The early 20th century traveler Eldon Rutter, during a stay in Mecca, observed the customs of the local people during Ramadan, noting how just before the sun went down in the evening, the mosque would become crowded with men carrying a small bundle of dates and bread. As soon as the gun sounded from the nearby fort, they would eat a few dates and the bread, sharing it with those near them. Then, after prayers, they would return home and have soup. After half an hour or so, they would proceed to eat meat, rice and vegetables followed by tea, smoking and conversation.

The tradition related by Rutter was centuries-old and probably dates from shortly after Muhammad instituted fasting. As fasting is incumbent on all Muslims, the ways of breaking it in the evening were accomplished in similar fashions throughout the Islamic world.

The mock-up of a bakery shop complete with oven.
16th century.
The most important feature is knowing when exactly one can start eating. In spite of the great strides Muslims made in astronomy, telling when the time for iftar had come was rather inexact. This was important, as eating beforehand meant your fasting was in vain. In Istanbul under the Ottoman sultans, the latter had to give his permission for the people to be informed that it was time. This was done by shooting off cannons, lighting minarets and on the largest mosques, the strings of light (mahya) between the minarets that spelled out various sayings.

The kitchens of the palace would start preparing for Ramadan at least two months before, since it required ordering many items from all over the empire. Pots and pans would be re-tinned for use. The cooks on a normal day had to feed about 5000 people and during Ramadan, that number might double.

Dishes would be sent to prominent people from the palace as well. Another tradition of the palace had the sultan sending big, silver trays heaped high with baklava to the Janissaries every day. The next day, the Janissaries would send the trays back in order to be filled with baklava.

The famous Sokullu Mehmed Paşa who was the grand vizier under Sultans Süleyman I, Selim II and Murat III, was as responsible for providing iftar feasts for the people under him as the sultan was. It became something of a scandal that he was providing such luxurious repasts and splendid gifts for those who attended. He is also known to have complained about the extraordinary expenses he was put to in order to maintain appearances.

Gossip went the rounds about Şeyhülislam Dürrizade Seyit Abdullah Efendi’s famous iftar. When Mahmud II heard about it, he decided to check it out for himself without sending word that he was coming. Everything was served on beautiful plates and in glasses until it came to the “hoşaf,” or compote, which was usually served with ice. The containers did not match the rest of the dinnerware.

So the sultan asked why the compote dishes were not very attractive. The host replied that he had done it so the taste would not be spoiled by placing the ice in the compote. Instead he had had the containers made out of ice.

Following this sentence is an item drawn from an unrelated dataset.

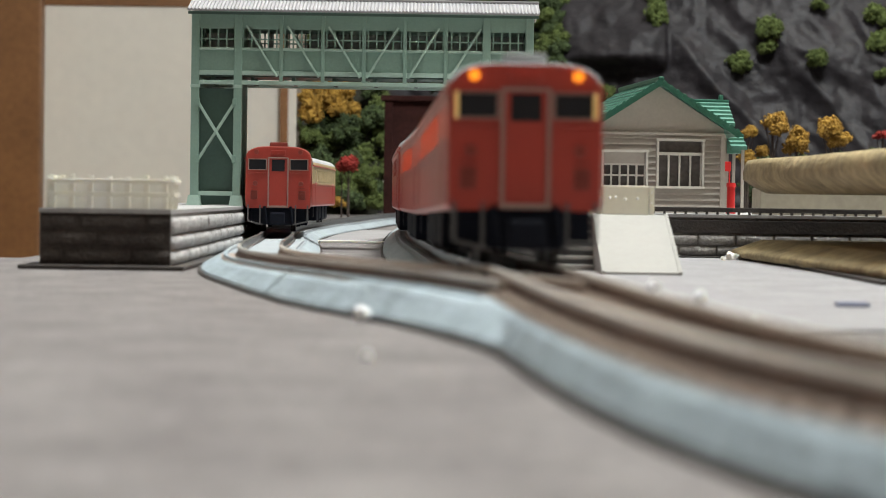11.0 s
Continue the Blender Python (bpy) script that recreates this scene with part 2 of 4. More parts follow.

The grand vizier breaking his fast with friends at Ramadan. 18th century

Government officials and the wealthy imitated what the sultan did and provided lavish meals to which everybody passing could join. They also would have their staff start preparations early, especially since many items had to be ordered from outside of Istanbul. For example, flour came from Odessa at the beginning of the 20th century.

Author Samiha Ayverdi, in her memoir “İbrahim Efendi Konağı” describes how foodstuffs would be ordered from all over the Empire – cheeses from the Balkans, Egyptian rice, Antep dry baklava, sucuk, apricots from Damascus, Malatya and Tokat, Ankara honey, Kastamonu plums, dates from Bagdad and the Hijaz and Black Sea caviar, to mention a few items.

According to Ayverdi, preparations for the evening iftar would begin about half an hour ahead of time.

The table would be set with jams, cheeses, olives, sausage and simit. A break would be taken to attend to evening prayers. This first course then would be followed by different kinds of soups. Eggs made with ground beef and pastırma would be eaten before the meats, vegetables and pilav were brought to the table. Börek would be put on the table next before the sweets and fruits appeared. Then, the evening would end with cigarettes and coffee.

The novelist Refik Halit Karay wrote about the tradition in the grand mansions where anyone was invited to break their fast regardless of whether the master of the house knew you. He said you weren’t required to talk or even listen while you filled your stomach with the eight or 10 types of food that were followed by coffee. No one would find it odd or probably even notice.